D’altro canto l’approccio più tradizionale di Mars Direct ha delle qualità non trascurabili. In primo luogo si basa su una tecnologia ben conosciuta e affidabile che riduce i rischi connessi allo sviluppo di nuove tecnologie. Inoltre, la missione non richiede un assemblaggio in orbita terrestre né, tantomeno, un rendez-vous in orbita attorno a Marte, prima della discesa sulla superficie del pianeta.

Un’altra importante qualità è rappresentata dalla elevata standardizzazione degli elementi principali di questa missione. Per ridurre i costi di sviluppo e per semplificare le operazioni in volo, è previsto l’uso del medesimo lanciatore, sia per le navi cargo che per la nave dell’equipaggio. Analogamente, “l’habitat” – usato per il viaggio di trasferimento Terra-Marte-Terra – è anche utilizzato per la permanenza sulla superficie marziana.
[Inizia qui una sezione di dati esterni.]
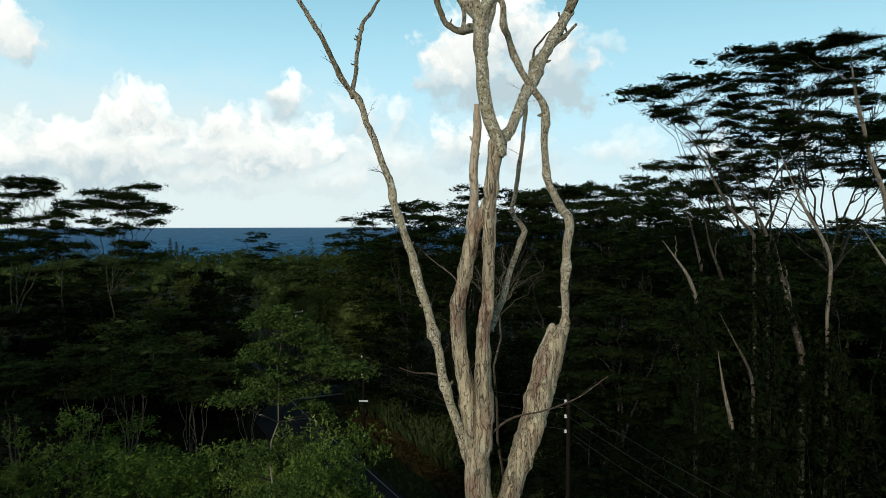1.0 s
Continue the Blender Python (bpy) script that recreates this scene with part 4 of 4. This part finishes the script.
def plant(pattern, x, y, height_scale, width_scale, turn, first):
    """Uses the pattern itself once, then copies."""
    m = pose(x, y, ground_height(x, y), 0, 0, turn)
    if first:
        pattern.matrix_basis = m
        ob = pattern
    else:
        ob = copy_thing(pattern, m)
    ob.scale = (width_scale, width_scale, height_scale)
    return ob


used = set()


def grow(patterns, spots, seed):
    rng = np.random.default_rng(seed)
    for x, y, hs, ws in spots:
        p = patterns[int(rng.integers(0, len(patterns)))]
        plant(p, x, y, hs * rng.uniform(0.96, 1.04), ws * rng.uniform(0.9, 1.1), rng.uniform(0, 360), p.name not in used)
        used.add(p.name)


# canopy behind the dead tree, then the woods towards the sea
grow(WOODS, [(-4, 84, 1.0, 1.0), (3, 78, 1.0, 1.0), (9, 86, 1.03, 1.0), (15, 80, 1.04, 1.0), (21, 86, 1.06, 1.0), (28, 80, 0.96, 1.0), (34, 90, 0.92, 1.0), (42, 84, 0.88, 1.0), (5, 104, 1.09, 1.1)]
     + [(13, 106, 1.12, 1.1), (21, 106, 1.15, 1.1), (29, 108, 1.18, 1.1), (37, 110, 1.15, 1.0), (40.5, 106, 1.12, 0.75), (-3, 110, 1.05, 1.0), (9, 111, 1.11, 1.0), (17, 113, 1.14, 1.0), (25, 113, 1.17, 1.0), (33, 112, 1.15, 1.0), (-12, 122, 1.0, 1.0), (-5, 118, 1.02, 1.1), (48, 108, 0.88, 1.1), 
             ] + [(-48.3, 187, 0.92, 0.85), (-11, 110, 0.85, 0.7), (19, 62, 0.90, 0.9), (28, 64, 0.86, 0.9), (38, 66, 0.84, 1.0), (11, 68, 0.84, 0.9),
             (-54, 82, 0.92, 0.9), (-46, 88, 0.82, 0.9), (-41, 84, 0.74, 0.9), (-50, 78, 0.85, 0.8), (-38, 80, 0.72, 0.8),
             ] + [(13, 50, 0.72, 0.7), (24, 53, 0.86, 0.8), (20, 45, 0.76, 0.6), (30, 43, 0.80, 0.7), (38, 46, 0.9, 0.8), (26, 46, 0.8, 0.7), (35, 40, 0.84, 0.7), (15, 42, 0.80, 0.55), (24, 40, 0.82, 0.6), (31, 37, 0.86, 0.6), (-10, 102, 0.8, 0.7), (-16, 118, 0.85, 0.7), (-24, 132, 0.68, 0.75), (-33, 150, 0.66, 0.8), (20, 72, 1.02, 1.0), (33, 74, 0.86, 1.0), (40, 98, 0.91, 1.1), (47, 96, 0.91, 1.1), (54, 99, 0.92, 1.1), (61, 101, 0.92, 1.1)], 3)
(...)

In questo caso, non solo si ha un notevole risparmio per la progettazione e la realizzazione ma anche un positivo effetto psicologico per l’equipaggio.

Infine, una base marziana, in grado di utilizzare materiali indigeni per il proprio funzionamento, riduce i rischi della spedizione e rende possibile la pianificazione di una seria attività scientifica con tempi di permanenza di gran lunga maggiore e con i mezzi per potersi muovere agevolmente sulla superficie.

Come si vede, ci sono diverse scenari possibili per portare degli astronauti a esplorare la superficie di Marte e a ritornare sani e salvi sulla Terra. Si tratta di una sfida tecnologica di gran lunga più difficile di quella affrontata per le imprese lunari, dove gli astronauti potevano sempre contare sulla vicinanza del pianeta natale, per risolvere situazioni di emergenza come quella dell’Apollo 13. Per un viaggio verso Marte, una volta abbandonata l’orbita terrestre, l’equipaggio deve essere pronto a condurre a termine la missione senza ulteriori aiuti dalla base: le risorse disponibili sono a bordo del veicolo su cui stanno viaggiando o sulla superficie di Marte.

Un obiettivo che può sembrare ancora lontano. Ma, forse, i successi del Pathfinder potrebbero accelerare le ricerche in questo campo. E la Nasa e le altre Agenzie Spaziali potrebbero decidere di accettare questa sfida prima di quanto si pensi.